-- START --

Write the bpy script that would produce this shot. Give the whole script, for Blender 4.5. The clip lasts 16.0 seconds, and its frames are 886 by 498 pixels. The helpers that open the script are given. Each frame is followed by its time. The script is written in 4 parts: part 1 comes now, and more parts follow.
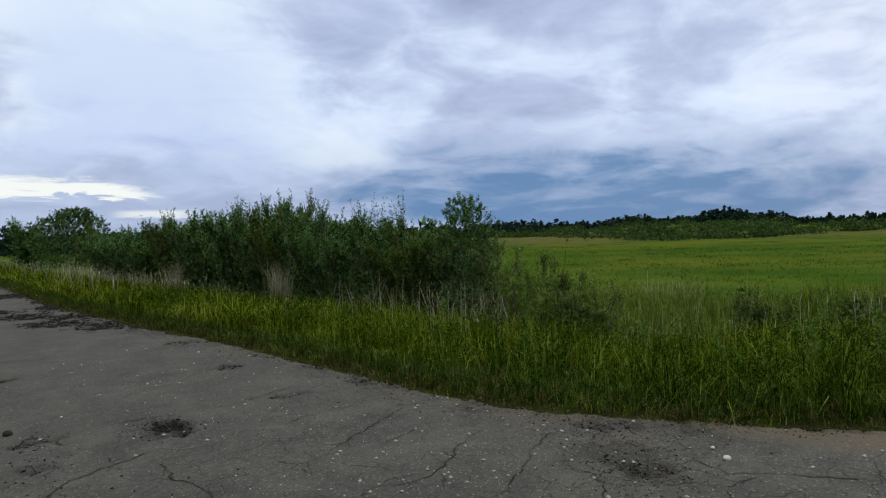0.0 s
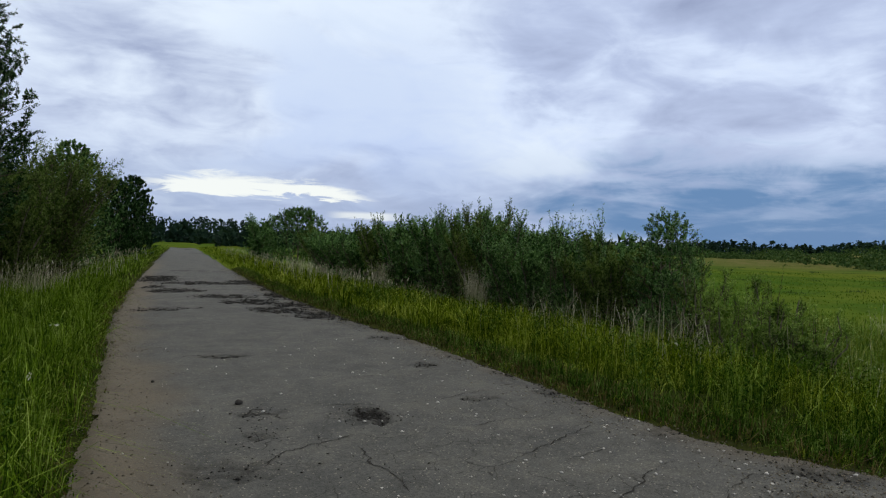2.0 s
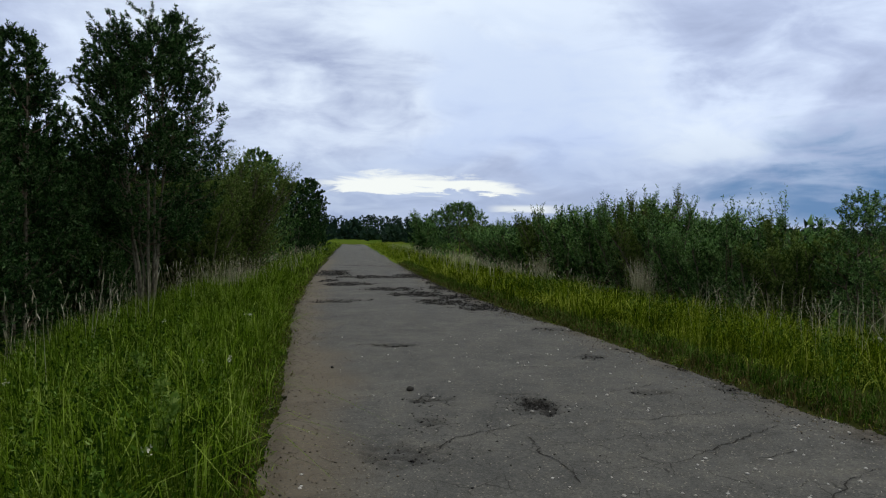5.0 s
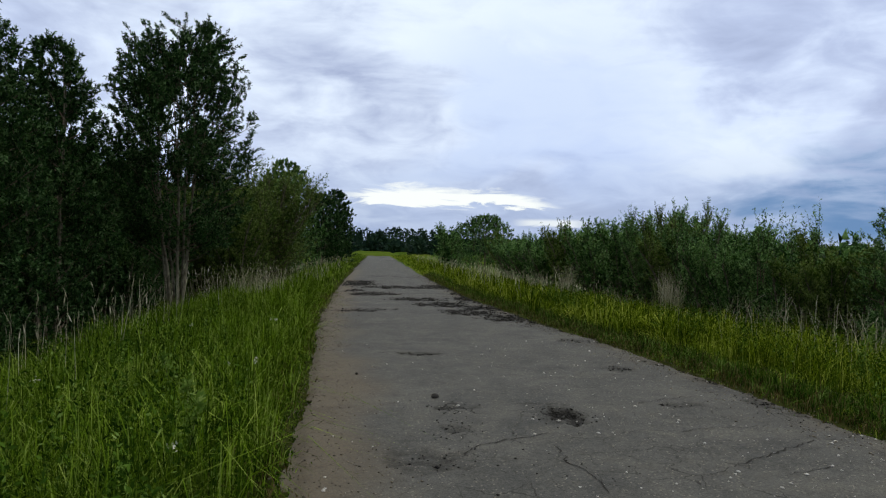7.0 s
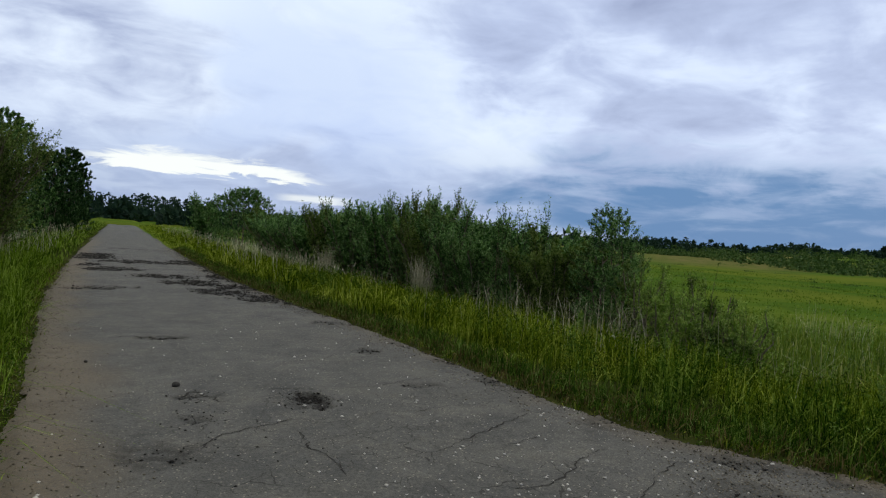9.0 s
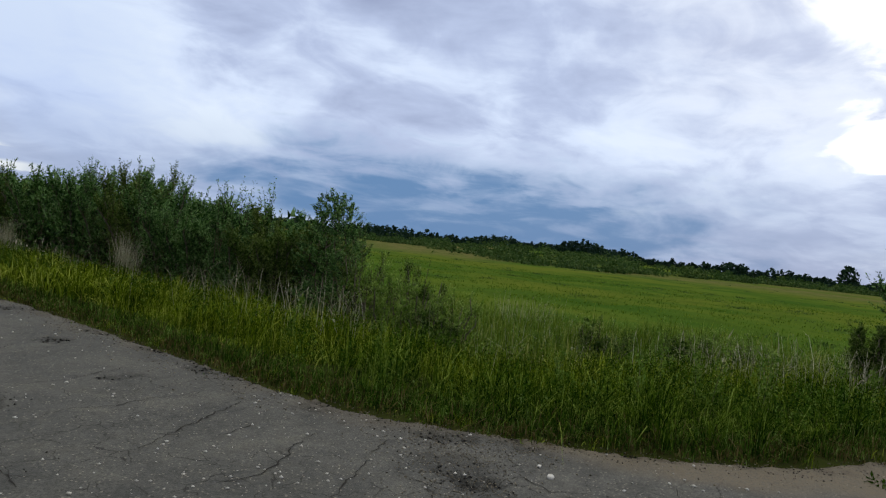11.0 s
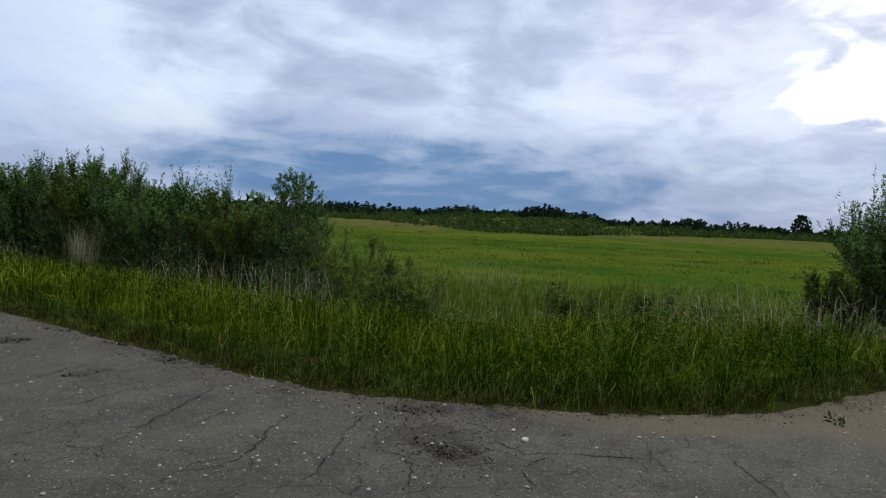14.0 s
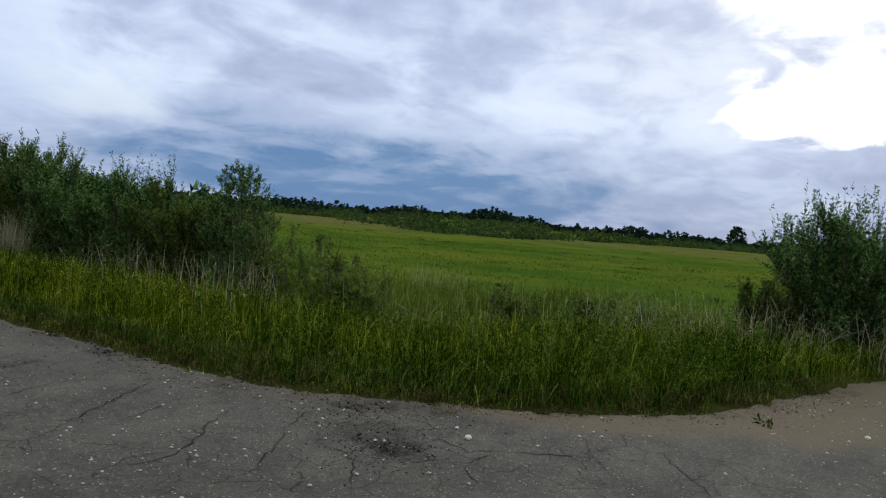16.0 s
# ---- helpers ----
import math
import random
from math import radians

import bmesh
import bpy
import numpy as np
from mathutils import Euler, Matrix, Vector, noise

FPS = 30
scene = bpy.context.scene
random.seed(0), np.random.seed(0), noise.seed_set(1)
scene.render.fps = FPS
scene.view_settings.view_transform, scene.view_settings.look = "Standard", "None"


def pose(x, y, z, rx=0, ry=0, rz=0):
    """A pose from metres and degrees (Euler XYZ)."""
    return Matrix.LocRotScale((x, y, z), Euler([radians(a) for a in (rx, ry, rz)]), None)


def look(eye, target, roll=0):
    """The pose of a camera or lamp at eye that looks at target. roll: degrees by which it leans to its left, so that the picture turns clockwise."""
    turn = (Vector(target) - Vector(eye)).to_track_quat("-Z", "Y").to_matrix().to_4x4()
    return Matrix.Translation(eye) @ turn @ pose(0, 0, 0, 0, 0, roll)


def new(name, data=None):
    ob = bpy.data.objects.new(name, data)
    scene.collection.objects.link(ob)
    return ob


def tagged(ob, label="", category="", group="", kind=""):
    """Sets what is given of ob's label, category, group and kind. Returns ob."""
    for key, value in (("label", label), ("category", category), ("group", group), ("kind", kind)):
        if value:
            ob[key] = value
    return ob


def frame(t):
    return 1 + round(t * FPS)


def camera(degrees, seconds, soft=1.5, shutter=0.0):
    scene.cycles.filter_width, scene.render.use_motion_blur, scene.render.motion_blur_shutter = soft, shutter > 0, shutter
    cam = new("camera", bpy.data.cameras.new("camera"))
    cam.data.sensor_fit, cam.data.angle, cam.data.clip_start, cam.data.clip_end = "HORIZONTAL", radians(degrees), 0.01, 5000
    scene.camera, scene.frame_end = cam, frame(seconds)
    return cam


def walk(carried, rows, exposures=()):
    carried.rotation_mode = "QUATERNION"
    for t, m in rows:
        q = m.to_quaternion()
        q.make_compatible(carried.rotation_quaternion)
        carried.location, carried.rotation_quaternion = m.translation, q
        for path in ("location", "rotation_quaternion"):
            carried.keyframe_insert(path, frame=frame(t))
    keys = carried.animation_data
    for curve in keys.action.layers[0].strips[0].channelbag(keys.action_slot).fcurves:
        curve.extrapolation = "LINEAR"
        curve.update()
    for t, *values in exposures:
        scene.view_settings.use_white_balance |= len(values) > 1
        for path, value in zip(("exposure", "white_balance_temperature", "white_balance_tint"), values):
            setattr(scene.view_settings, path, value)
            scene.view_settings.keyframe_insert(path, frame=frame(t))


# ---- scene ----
cam = camera(66.5, 16.0, soft=1.25)
PATH = [
    (0, (0.025, 0.015, 1.607), (1.231, 1.61, 1.562), -1.7),
    (0.5, (-0.038, -0.008, 1.622), (0.89, 1.763, 1.573), 0.5),
    (1, (-0.017, 0.002, 1.62), (0.724, 1.859, 1.564), 0.8),
    (1.5, (-0.009, 0.001, 1.616), (0.695, 1.873, 1.573), 1.0),
    (2, (-0.024, -0.014, 1.617), (0.683, 1.856, 1.603), 1.6),
    (2.5, (-0.024, -0.006, 1.612), (0.688, 1.862, 1.556), 1.8),
    (3, (-0.017, -0.01, 1.616), (0.765, 1.83, 1.541), 0.9),
    (3.5, (-0.009, -0.006, 1.615), (0.853, 1.798, 1.551), 1.4),
    (4, (-0.023, -0.004, 1.613), (0.777, 1.828, 1.552), 1.5),
    (4.5, (-0.044, 0.028, 1.623), (0.414, 1.973, 1.542), 0.2),
    (4.7, (-0.054, 0.016, 1.601), (0.25, 1.992, 1.547), -0.0),
    (6.8, (-0.063, 0.011, 1.549), (0.099, 2.004, 1.532), 0.8),
    (7, (-0.07, 0.053, 1.515), (0.108, 2.046, 1.511), 1.0),
    (7.5, (-0.075, 0.064, 1.506), (0.167, 2.049, 1.467), 0.6),
    (8, (-0.073, 0.045, 1.516), (0.27, 2.015, 1.486), 1.3),
    (8.5, (-0.048, 0.046, 1.52), (0.459, 1.981, 1.489), 2.3),
    (9, (-0.02, -0.062, 1.622), (0.829, 1.748, 1.579), 3.7),
    (9.5, (0.065, -0.006, 1.616), (1.293, 1.574, 1.612), 4.9),
    (10, (0.041, -0.029, 1.634), (1.48, 1.359, 1.574), 4.4),
    (10.2, (0.042, -0.027, 1.631), (1.505, 1.336, 1.592), 5.0),
    (12.3, (0.056, 0.024, 1.605), (1.561, 1.34, 1.569), 7.0),
    (12.5, (0.055, 0.007, 1.622), (1.559, 1.325, 1.555), 6.4),
    (13, (0.041, -0.01, 1.631), (1.555, 1.293, 1.533), 4.8),
    (13.5, (0.042, -0.002, 1.623), (1.598, 1.251, 1.52), 4.4),
    (14, (0.043, -0.014, 1.626), (1.604, 1.233, 1.532), 2.8),
    (14.5, (0.038, -0.007, 1.631), (1.614, 1.222, 1.557), 4.5),
    (15, (0.043, -0.002, 1.622), (1.672, 1.156, 1.56), 4.1),
    (15.5, (0.04, -0.002, 1.603), (1.686, 1.132, 1.529), 4.2),
    (16, (0.031, -0.003, 1.603), (1.685, 1.118, 1.52), 4.8),
]
walk(cam, [(t, look(eye, target, roll)) for t, eye, target, roll in PATH],
     [(0.0, 0.0), (4.5, 0.0), (6.8, 0.08), (8.6, 0.12), (9.5, 0.03), (16.0, 0.0)])

# ---- light ----
SUN_AZ, SUN_EL = 86.0, 27.0      # degrees to the right of the road, and above the horizon


def toward(az, el):
    a, e = radians(az), radians(el)
    return Vector((math.sin(a) * math.cos(e), math.cos(a) * math.cos(e), math.sin(e)))


class Nodes:
    """Short writing of a node tree."""

    def __init__(self, tree):
        self.tree = tree
        tree.nodes.clear()

    def put(self, kind, sets=None, **links):
        n = self.tree.nodes.new(kind)
        for key, value in (sets or {}).items():
            n.inputs[key].default_value = value
        for key, value in links.items():
            self.link(value, n.inputs[int(key[1:])] if key[0] == "i" and key[1:].isdigit() else n.inputs[key.replace("_", " ")])
        return n

    def link(self, a, b):
        self.tree.links.new(a.outputs[0] if isinstance(a, bpy.types.Node) else a, b)

    def math(self, op, a, b=0.0, c=0.0, clamp=False):
        n = self.tree.nodes.new("ShaderNodeMath")
        n.operation, n.use_clamp = op, clamp
        for k, v in enumerate((a, b, c)):
            if isinstance(v, (int, float)):
                n.inputs[k].default_value = v
            else:
                self.link(v, n.inputs[k])
        return n.outputs[0]

    def vmath(self, op, a, b=(0, 0, 0)):
        n = self.tree.nodes.new("ShaderNodeVectorMath")
        n.operation = op
        for k, v in enumerate((a, b)):
            if isinstance(v, (tuple, Vector)):
                n.inputs[k].default_value = tuple(v)
            else:
                self.link(v, n.inputs[k])
        return n.outputs["Value"] if op in ("DOT_PRODUCT", "LENGTH") else n.outputs[0]

    def stored(self, name):
        n = self.tree.nodes.new("ShaderNodeAttribute")
        n.attribute_name = name
        return n.outputs["Fac"]

    def noise(self, vec, scale, detail=4.0, rough=0.55, dist=0.0):
        n = self.put("ShaderNodeTexNoise", {"Scale": scale, "Detail": detail, "Roughness": rough, "Distortion": dist})
        if vec is not None:
            self.link(vec, n.inputs["Vector"])
        return n.outputs["Fac"]

    def span(self, v, a, b, lo=0.0, hi=1.0, smooth=True):
        n = self.put("ShaderNodeMapRange", {"From Min": a, "From Max": b, "To Min": lo, "To Max": hi})
        n.interpolation_type = "SMOOTHSTEP" if smooth else "LINEAR"
        self.link(v, n.inputs["Value"])
        return n.outputs["Result"]

    def mix(self, f, a, b, kind="MIX"):
        n = self.tree.nodes.new("ShaderNodeMix")
        n.data_type, n.blend_type = "RGBA", kind
        for sock, v in ((n.inputs[0], f), (n.inputs[6], a), (n.inputs[7], b)):
            if isinstance(v, (int, float)):
                sock.default_value = v
            elif isinstance(v, tuple):
                sock.default_value = (*v[:3], 1.0)
            else:
                self.link(v, sock)
        return n.outputs[2]

    def ramp(self, v, stops):
        n = self.tree.nodes.new("ShaderNodeValToRGB")
        while len(n.color_ramp.elements) < len(stops):
            n.color_ramp.elements.new(0.5)
        for e, (p, c) in zip(n.color_ramp.elements, stops):
            e.position, e.color = p, (*c, 1.0)
        self.link(v, n.inputs[0])
        return n.outputs[0]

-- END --

Write out, exactly as they stand, the lines from the one containing "# ---- helpers" through the one containing "for path in", both ends included.

Exercise result.
# ---- helpers ----
import math
import random
from math import radians

import bmesh
import bpy
import numpy as np
from mathutils import Euler, Matrix, Vector, noise

FPS = 30
scene = bpy.context.scene
random.seed(0), np.random.seed(0), noise.seed_set(1)
scene.render.fps = FPS
scene.view_settings.view_transform, scene.view_settings.look = "Standard", "None"


def pose(x, y, z, rx=0, ry=0, rz=0):
    """A pose from metres and degrees (Euler XYZ)."""
    return Matrix.LocRotScale((x, y, z), Euler([radians(a) for a in (rx, ry, rz)]), None)


def look(eye, target, roll=0):
    """The pose of a camera or lamp at eye that looks at target. roll: degrees by which it leans to its left, so that the picture turns clockwise."""
    turn = (Vector(target) - Vector(eye)).to_track_quat("-Z", "Y").to_matrix().to_4x4()
    return Matrix.Translation(eye) @ turn @ pose(0, 0, 0, 0, 0, roll)


def new(name, data=None):
    ob = bpy.data.objects.new(name, data)
    scene.collection.objects.link(ob)
    return ob


def tagged(ob, label="", category="", group="", kind=""):
    """Sets what is given of ob's label, category, group and kind. Returns ob."""
    for key, value in (("label", label), ("category", category), ("group", group), ("kind", kind)):
        if value:
            ob[key] = value
    return ob


def frame(t):
    return 1 + round(t * FPS)


def camera(degrees, seconds, soft=1.5, shutter=0.0):
    scene.cycles.filter_width, scene.render.use_motion_blur, scene.render.motion_blur_shutter = soft, shutter > 0, shutter
    cam = new("camera", bpy.data.cameras.new("camera"))
    cam.data.sensor_fit, cam.data.angle, cam.data.clip_start, cam.data.clip_end = "HORIZONTAL", radians(degrees), 0.01, 5000
    scene.camera, scene.frame_end = cam, frame(seconds)
    return cam


def walk(carried, rows, exposures=()):
    carried.rotation_mode = "QUATERNION"
    for t, m in rows:
        q = m.to_quaternion()
        q.make_compatible(carried.rotation_quaternion)
        carried.location, carried.rotation_quaternion = m.translation, q
        for path in ("location", "rotation_quaternion"):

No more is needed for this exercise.